I made a tif image based on a 3d model of a woodsheet. (x, y, z) represents a point in a 3d space. I simply map (x, y) to a pixel position in the image and (z) to the greyscale value of that pixel. It worked as I have imagined. Then I ran into a low-resolution problem when I tried to print it. The tif image would get pixilated badly as soon as it zooms out. My research suggests that I need to increase the resolution of the image. So I tried a few super-resolution algos found from online sources, including this one https://learnopencv.com/super-resolution-in-opencv/ The final image did get a lot bigger in resolution (10+ times larger in either dimension) but the same problem persists - it gets pixilated as soon as it zooms out, just about the same as the original image.
Looks like quality of an image has something to do not only with resolution of it but also something else. When I say quality of image, I mean how clear the wood texture is in the image. And when I enlarge it, how sharp/clear the texture remains in the image. Can anyone shed some light on this? Thank you.
The algo generated tif is too large to be included here (32M)

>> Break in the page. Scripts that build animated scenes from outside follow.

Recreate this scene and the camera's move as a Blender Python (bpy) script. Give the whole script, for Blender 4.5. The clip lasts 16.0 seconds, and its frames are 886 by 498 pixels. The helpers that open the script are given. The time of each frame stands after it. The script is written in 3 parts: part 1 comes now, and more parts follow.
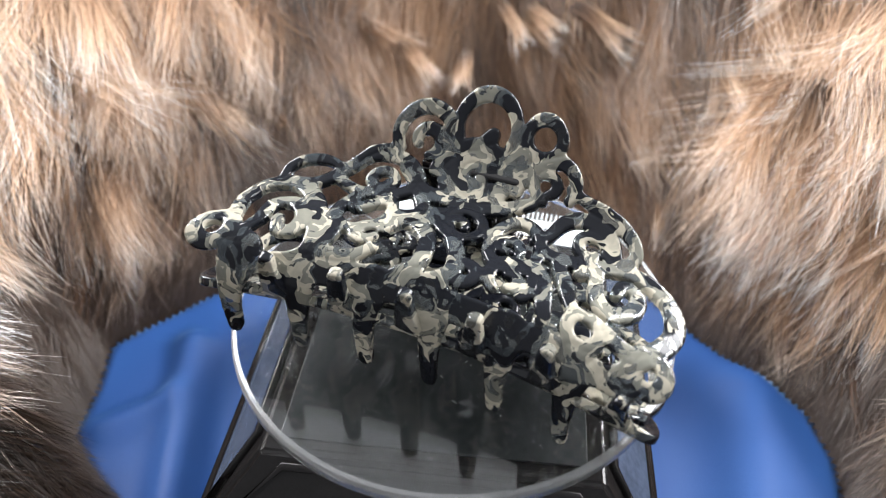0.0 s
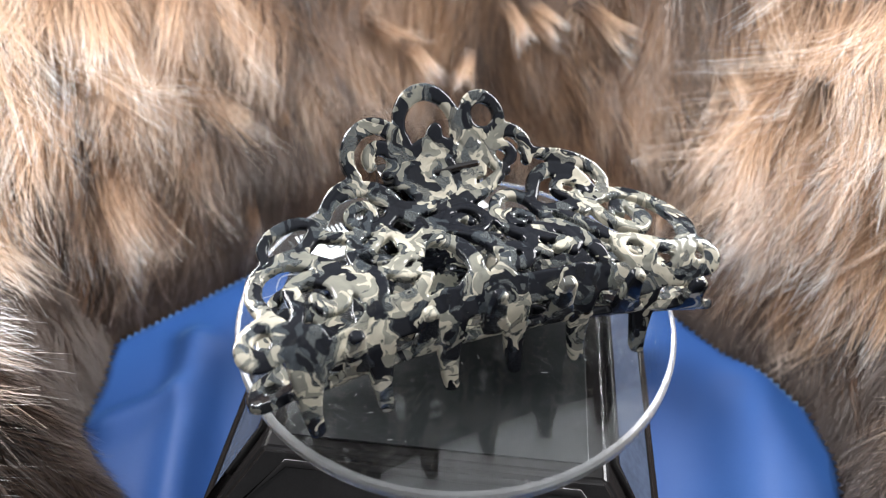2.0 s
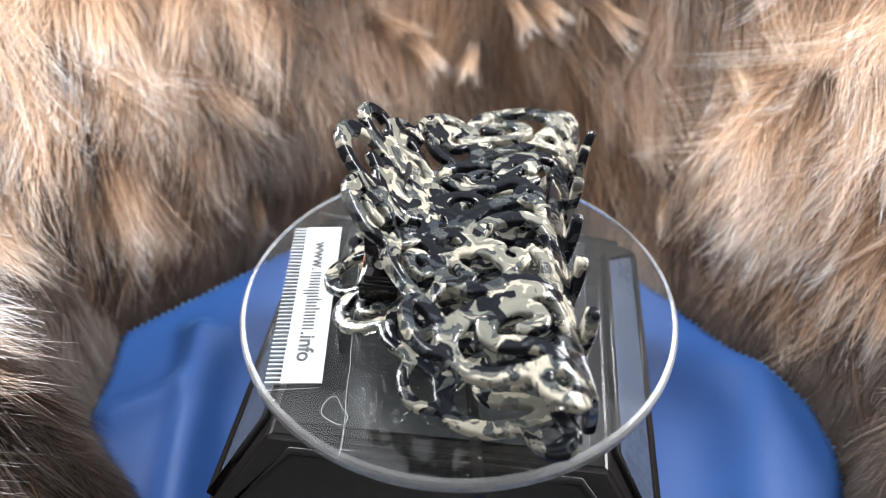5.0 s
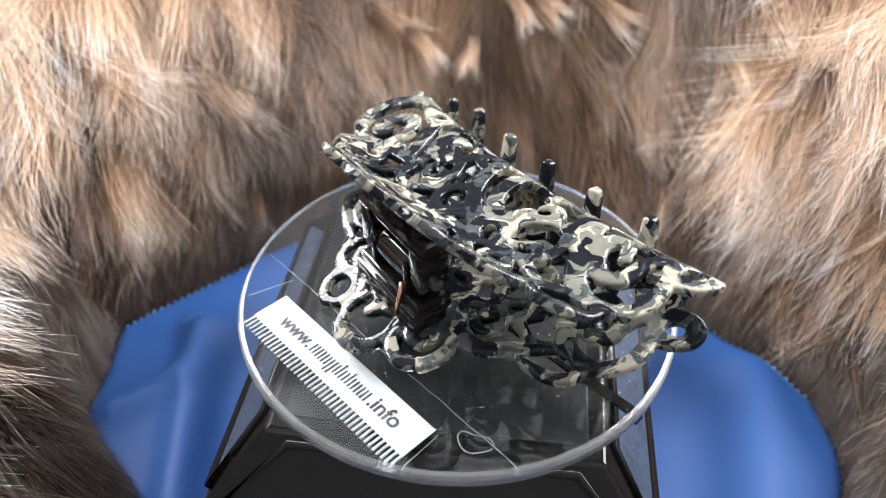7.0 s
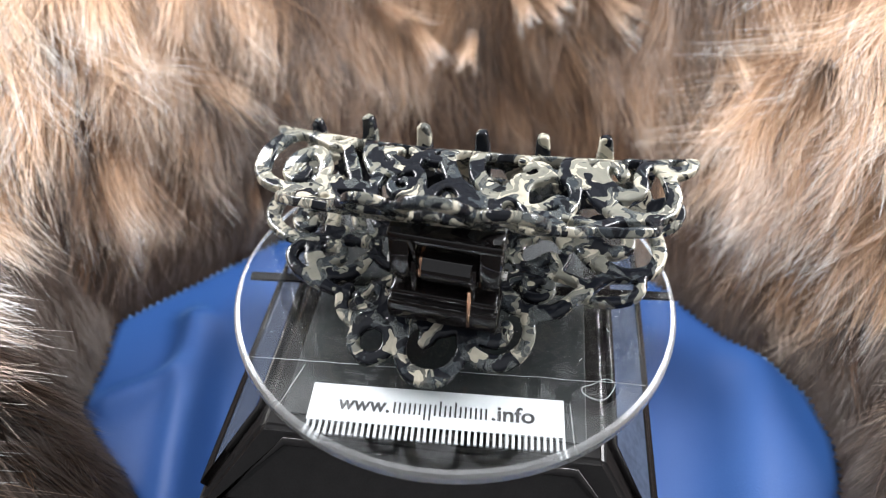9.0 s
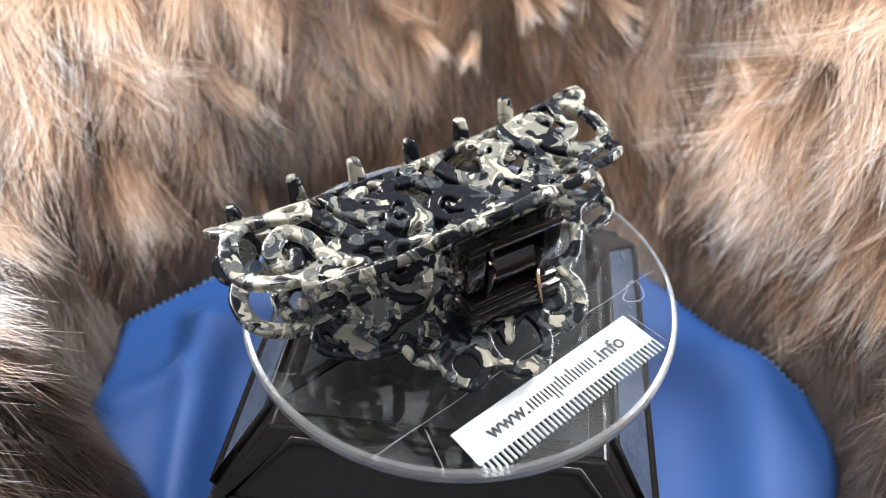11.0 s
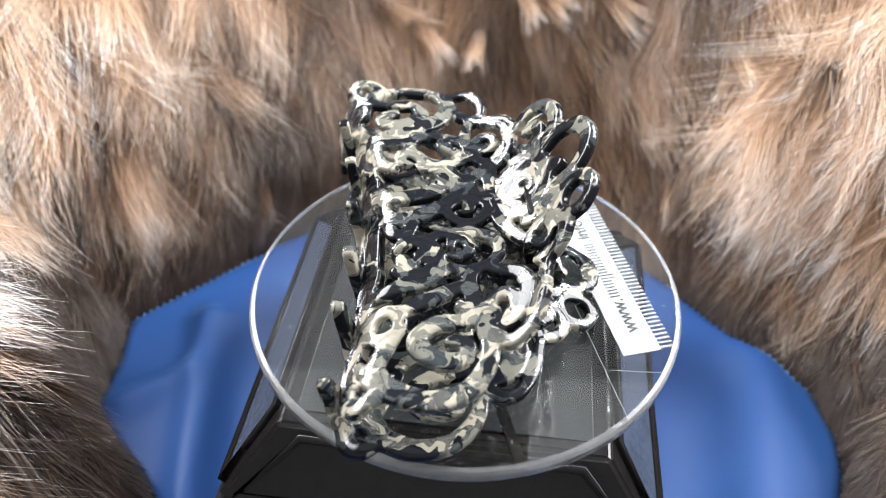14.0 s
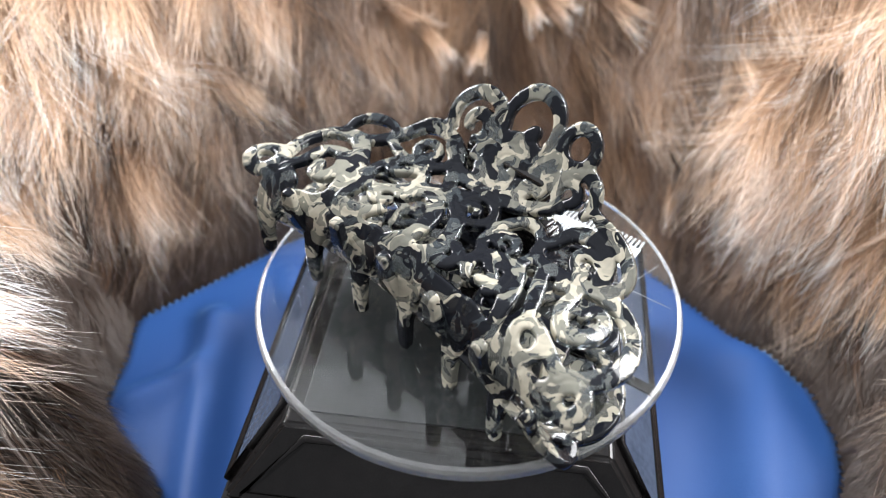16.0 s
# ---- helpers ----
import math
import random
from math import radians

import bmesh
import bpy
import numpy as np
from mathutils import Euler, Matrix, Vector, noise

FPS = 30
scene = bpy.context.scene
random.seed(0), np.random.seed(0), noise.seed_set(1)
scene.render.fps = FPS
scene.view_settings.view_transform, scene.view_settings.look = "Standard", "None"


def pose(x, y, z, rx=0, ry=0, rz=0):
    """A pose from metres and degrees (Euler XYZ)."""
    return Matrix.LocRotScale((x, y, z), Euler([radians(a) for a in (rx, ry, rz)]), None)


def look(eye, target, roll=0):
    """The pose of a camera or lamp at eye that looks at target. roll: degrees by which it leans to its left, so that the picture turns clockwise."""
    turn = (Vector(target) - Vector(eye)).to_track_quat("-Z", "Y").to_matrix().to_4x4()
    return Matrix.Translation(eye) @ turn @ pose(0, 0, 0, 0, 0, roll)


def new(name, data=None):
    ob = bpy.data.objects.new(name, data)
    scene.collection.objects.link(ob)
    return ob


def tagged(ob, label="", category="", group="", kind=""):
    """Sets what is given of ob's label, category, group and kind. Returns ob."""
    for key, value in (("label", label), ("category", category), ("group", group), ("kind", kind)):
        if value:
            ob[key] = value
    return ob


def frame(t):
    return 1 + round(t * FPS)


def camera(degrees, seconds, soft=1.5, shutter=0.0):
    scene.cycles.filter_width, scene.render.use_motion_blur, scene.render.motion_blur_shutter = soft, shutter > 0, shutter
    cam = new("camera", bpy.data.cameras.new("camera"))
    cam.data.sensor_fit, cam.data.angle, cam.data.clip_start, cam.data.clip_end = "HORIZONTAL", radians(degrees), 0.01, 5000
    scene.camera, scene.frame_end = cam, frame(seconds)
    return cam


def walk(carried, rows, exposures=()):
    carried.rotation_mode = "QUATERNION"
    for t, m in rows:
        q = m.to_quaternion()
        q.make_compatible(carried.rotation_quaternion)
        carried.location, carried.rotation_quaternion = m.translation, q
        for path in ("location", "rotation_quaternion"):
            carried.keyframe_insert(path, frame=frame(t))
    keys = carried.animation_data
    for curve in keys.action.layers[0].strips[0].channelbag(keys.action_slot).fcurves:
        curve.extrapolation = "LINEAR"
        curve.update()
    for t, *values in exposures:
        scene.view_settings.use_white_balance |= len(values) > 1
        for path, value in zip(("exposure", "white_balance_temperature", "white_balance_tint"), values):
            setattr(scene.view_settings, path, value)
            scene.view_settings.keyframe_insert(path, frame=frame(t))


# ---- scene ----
cam = camera(60.96, 16.0, 1.05)
# seconds, eye (m), degrees of tilt below the horizon, yaw to the right, roll
CAMERA_ROWS = [
    (0.0, 0.0001, -0.1175, 0.1731, 40.67, -1.22, 0.63),
    (0.5, -0.0003, -0.1176, 0.1738, 40.81, -1.30, 0.64),
    (1.0, -0.0003, -0.1178, 0.1743, 40.90, -1.30, 0.64),
    (1.5, -0.0002, -0.1177, 0.1743, 41.00, -1.33, 0.62),
    (2.0, 0.0001, -0.1177, 0.1741, 41.05, -1.44, 0.53),
    (2.5, 0.0004, -0.1182, 0.1740, 41.10, -1.55, 0.48),
    (3.0, 0.0004, -0.1187, 0.1745, 41.17, -1.64, 0.47),
    (3.5, 0.0005, -0.1189, 0.1747, 41.24, -1.67, 0.50),
    (4.0, 0.0003, -0.1192, 0.1742, 41.19, -1.79, 0.37),
    (5.2, 0.0007, -0.1195, 0.1739, 41.31, -2.00, 0.20),
    (6.4, 0.0011, -0.1201, 0.1736, 41.35, -2.32, -0.15),
    (7.0, 0.0013, -0.1195, 0.1731, 41.53, -2.14, 0.25),
    (7.5, 0.0014, -0.1190, 0.1726, 41.68, -2.06, 0.37),
    (8.0, 0.0013, -0.1188, 0.1726, 41.83, -2.00, 0.46),
    (8.5, 0.0010, -0.1185, 0.1729, 41.96, -1.92, 0.50),
    (9.0, 0.0011, -0.1182, 0.1729, 42.10, -1.85, 0.61),
    (10.2, 0.0006, -0.1187, 0.1744, 42.30, -1.90, 0.55),
    (11.4, 0.0001, -0.1190, 0.1758, 42.52, -1.87, 0.57),
    (12.0, 0.0003, -0.1191, 0.1762, 42.57, -2.09, 0.36),
    (12.5, 0.0001, -0.1193, 0.1766, 42.68, -2.13, 0.26),
    (13.0, -0.0001, -0.1193, 0.1769, 42.81, -2.22, 0.27),
    (13.5, -0.0002, -0.1193, 0.1769, 42.83, -2.26, 0.26),
    (14.0, -0.0002, -0.1192, 0.1771, 42.83, -2.26, 0.26),
    (14.5, -0.0004, -0.1194, 0.1773, 42.87, -2.32, 0.22),
    (15.0, -0.0004, -0.1195, 0.1776, 42.95, -2.35, 0.21),
    (15.5, -0.0004, -0.1197, 0.1782, 43.03, -2.44, 0.19),
    (16.0, -0.0005, -0.1199, 0.1788, 42.96, -2.48, 0.15),
]


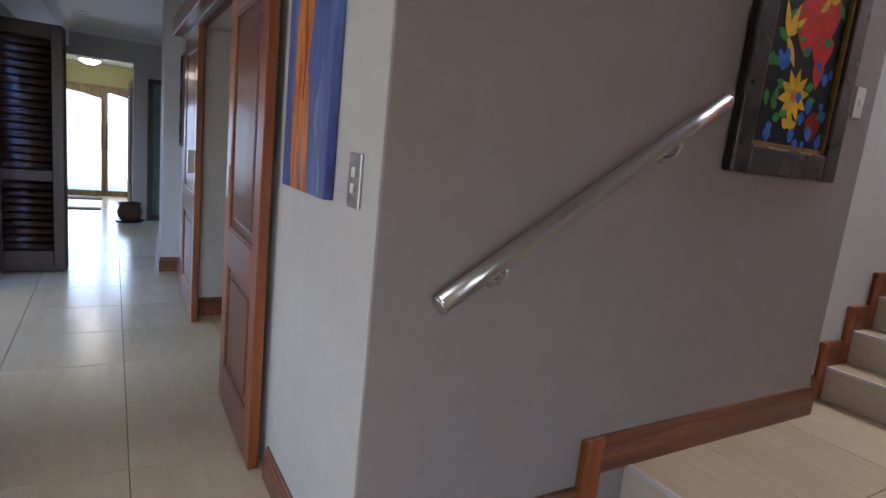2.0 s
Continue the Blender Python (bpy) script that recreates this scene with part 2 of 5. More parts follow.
def mesh_of(bm, name, material, smooth=False):
    bmesh.ops.recalc_face_normals(bm, faces=bm.faces[:])
    me = bpy.data.meshes.new(name)
    bm.to_mesh(me)
    bm.free()
    if smooth:
        for p in me.polygons:
            p.use_smooth = True
    for m in (material if isinstance(material, (list, tuple)) else [material]):
        me.materials.append(m)
    return me


def thing(name, at=(0, 0, 0), rz=0.0, label="", category="", group="", kind=""):
    ob = new(name)
    ob.empty_display_size = 0.1
    ob.matrix_basis = pose(at[0], at[1], at[2], 0, 0, rz)
    return tagged(ob, label, category, group, kind)


def part(name, bm, material, parent=None, label="", smooth=False):
    ob = new(name, mesh_of(bm, name, material, smooth))
    if parent is not None:
        ob.parent = parent
    if label:
        tagged(ob, label)
    return ob


def solid(name, bm, material, label="", category="", kind="structure", group="", smooth=False):
    return tagged(part(name, bm, material, smooth=smooth), label, category, group, kind)


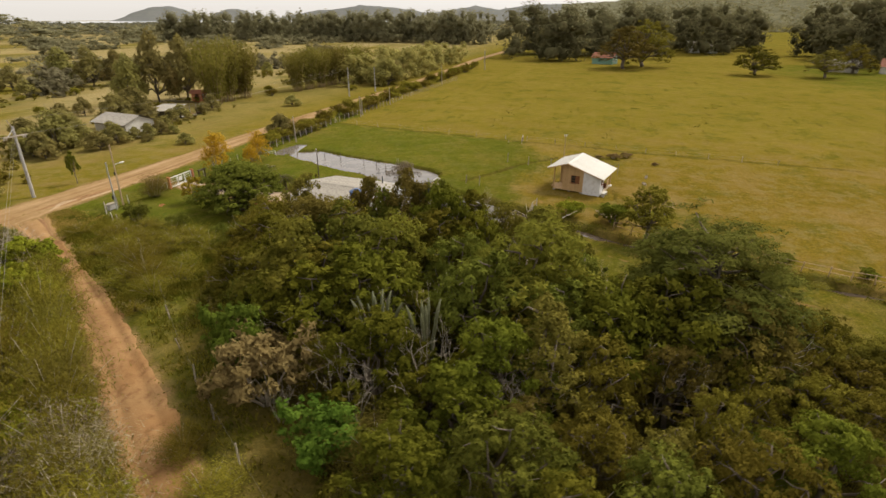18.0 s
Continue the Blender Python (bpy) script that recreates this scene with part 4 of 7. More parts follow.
def build_house():
    """The low white house with a skew ridge, a corner porch and a sandy apron."""
    H = thing("farmhouse", "low white plastered farmhouse with grey corrugated roof and corner porch", "house", -3.03, 48.41, 0, -7.8)
    W, D, RX, ZE, ZW, ZR = 8.62, 9.4, 5.15, 2.56, 2.48, 3.30
    x0, x1, y0, y1 = 0.32, 8.35, 0.33, 9.1
    pw, pd = 2.45, 3.2
    part("apron", Shape().slab([(-0.1, -0.7), (9.05, -0.5), (9.1, 9.3), (8.36, 9.3), (8.36, 0.3), (-0.1, 0.3)], -0.3, 0.12), PLINTH, H, "sandy concrete apron along the walls")
    part("porch_floor", Shape().slab([(-0.15, -0.75), (2.95, -0.75), (2.95, pd + 0.4), (-0.15, pd + 0.4)], -0.3, 0.2), PLINTH, H, "sandy porch floor")
    part("plinth", Shape().box((x0 + x1) / 2, (y0 + y1) / 2, 0.0, x1 - x0 + 0.06, y1 - y0 + 0.06, 0.3), PLINTH, H)
    # front wall, from the porch to the east corner
    S = Matrix.Translation((x0 + pw, y0, 0.1))
    wins_s = [(1.15, 2.05, 0.95, 2.05), (3.85, 4.75, 0.95, 2.05)]
    gz = ZR - 0.16
    part("wall_front", wall_with_holes(x1 - x0 - pw, 2.38, wins_s, 0.2, S, (RX - x0 - pw, gz - 0.1)), GREYWALL, H)
    for a, b, c, d in wins_s:
        window(H, S @ Matrix.Translation((a, 0.0, c)), b - a, d - c, WHITEPAINT, 3, 3, 0.42)
    # east wall
    E = pose(x1, y0 + 0.2, 0.1, 0, 0, 90)
    wins_e = [(3.2, 4.25, 0.85, 2.05), (6.45, 7.5, 0.85, 2.05)]
    part("wall_side", wall_with_holes(y1 - y0 - 0.2, 2.36, wins_e, 0.2, E), GREYWALL, H)
    for a, b, c, d in wins_e:
        window(H, E @ Matrix.Translation((a, 0.0, c)), b - a, d - c, WHITEPAINT, 3, 3, 0.42)
    # north gable
    N = pose(x1 - 0.2, y1, 0.1, 0, 0, 180)
    part("wall_back", wall_with_holes(x1 - x0 - 0.2, 2.38, [], 0.2, N, (x1 - 0.2 - RX, gz - 0.1)), WHITEWALL, H)
    # west wall, ending at the porch
    Wm = pose(x0, y1 - 0.2, 0.1, 0, 0, -90)
    wins_w = [(2.5, 3.5, 0.9, 2.0)]
    part("wall_west", wall_with_holes(y1 - y0 - pd - 0.2, 2.34, wins_w, 0.2, Wm), WHITEWALL, H)
    window(H, Wm @ Matrix.Translation((2.5, 0.0, 0.9)), 1.0, 1.1, WHITEPAINT, 2, 2, 0.0)
    # porch: back walls, parapet, columns, beam
    B = Matrix.Translation((x0, y0 + pd, 0.2))
    part("wall_porch_back", wall_with_holes(pw, 2.25, [(0.95, 1.8, 0.0, 2.0)], 0.15, B), WHITEWALL, H)
    d = part("door", Shape().box(x0 + 1.375, y0 + pd + 0.06, 1.2, 0.84, 0.05, 1.98), DARKWOOD, H, "dark wooden house door")
    part("door_handle", Shape().tube([(x0 + 1.7, y0 + pd, 1.2), (x0 + 1.6, y0 + pd, 1.2)], 0.015, 6), STEEL, d)
    P = pose(x0 + pw, y0 + pd, 0.2, 0, 0, -90)
    part("wall_porch_side", wall_with_holes(pd, 2.3, [(1.0, 2.2, 0.75, 1.85)], 0.15, P), WHITEWALL, H)
    window(H, P @ Matrix.Translation((1.0, 0, 0.75)), 1.2, 1.1, DARKWOOD, 2, 1, 0.0)
    part("parapet", Shape().box(x0 + 0.08, y0 + 1.7, 0.62, 0.14, 2.6, 0.85), WHITEWALL, H, "low white porch wall")
    for px, py in ((x0 + 0.1, y0 + 0.1), (x0 + 0.1, y0 + 2.05)):
        part("column", Shape().box(px, py, 1.3, 0.2, 0.2, 2.25), WHITEWALL, H, "white square porch column")
    part("beam", Shape().box(x0 + pw / 2, y0 + 0.1, 2.4, pw, 0.18, 0.16), WHITEPAINT, H)
    # roof, with fascia boards and ridge capping
    slope(H, (RX, -0.05, ZR), (RX, D, ZR), (W - RX, 0), ZR - ZE, 9, 2, 0.177, 0.05, FIBRE, 1)
    slope(H, (RX, -0.05, ZR), (RX, D, ZR), (-RX - 0.05, 0), ZR - ZW, 9, 3, 0.177, 0.05, FIBRE, 2)
    rc = Shape()
    for k in range(9):
        y = -0.02 + k * 1.05
        rc.add([(RX - 0.2, y, ZR + 0.025), (RX, y, ZR + 0.10), (RX + 0.2, y, ZR + 0.02), (RX - 0.2, y + 1.1, ZR + 0.03), (RX, y + 1.1, ZR + 0.105), (RX + 0.2, y + 1.1, ZR + 0.025)],
               [(0, 1, 4, 3), (1, 2, 5, 4)])
    part("ridge_cap", rc, FIBRE, H)
    for y in (-0.06, D + 0.02):
        part("bargeboard", Shape().tube([(-0.05, y, ZW - 0.05), (RX, y, ZR - 0.05), (W, y, ZE - 0.05)], 0.06, 4), WHITEPAINT, H, "white bargeboard along the gable")
    for x, z in ((W + 0.02, ZE - 0.06), (-0.08, ZW - 0.06)):
        part("fascia", Shape().box(x, D / 2, z, 0.04, D, 0.12), WHITEPAINT, H)
    part("ceiling_board", Shape().add([(0.1, 0.0, ZW - 0.12), (RX, 0.0, ZR - 0.12), (RX, D, ZR - 0.12), (0.1, D, ZW - 0.12), (W - 0.1, 0.0, ZE - 0.12), (W - 0.1, D, ZE - 0.12)], [(0, 1, 2, 3), (1, 4, 5, 2)]), WHITEPAINT, H)
    # pale repair strip and a stove pipe on the west slope
    part("repair_sheet", Shape().add([(0.5, 4.4, 2.66), (1.9, 4.4, 2.88), (1.9, 5.6, 2.88), (0.5, 5.6, 2.66)], [(0, 1, 2, 3)]), surface("pale_fibre_cement", (0.36, 0.335, 0.29), (0.32, 0.295, 0.255), (0.26, 0.235, 0.2), 0.8, 5, 0.95), H, "paler sheet patched into the roof")
    part("roof_pipe", Shape().tube([(1.0, 6.4, 2.5), (1.0, 6.4, 3.45)], 0.06, 8), BLACKIRON, H, "short black stove pipe")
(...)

Update - Here is a recently achieved result: with a GAN-based solution It has restored/invented some of the wood grain details. But the models need to be retrained.
In short, it is possible to do this via deep learning reconstruction like the Super Resolution package you referred to, but you should understand what something like this is trying to do and whether it is fit for purpose.
Generic algorithms like the Super Resolution is trained on variety of images to "guess" at details that is not present in the original image, typically using generative training methods like using the low vs high resolution version of the same image as training data.
Using a contrived example, let's say you are trying to up-res a picture of someone's face (CSI Zoom-and-Enhance style!). From the algorithm's perspective, if a black circle is always present inside a white blob of a certain shape (i.e. a pupil in an eye), then next time it the algorithm sees the same shape it will guess that there should be a black circle and fill in a black pupil. However, this does not mean that there is details in the original photo that suggests a black pupil.
In your case, you are trying to do a very specific type of up-resing, and algorithms trained on generic data will probably not be good for this type of work. It will be trying to "guess" what detail should be entered, but based on a very generic and diverse set of source data.
If this is a long-term project, you should look to train your algorithm on your specific use-case, which will definitely yield much better results. Otherwise, simple algorithms like smoothing will help make your image less "blocky", but it will not be able to "guess" details that aren't present.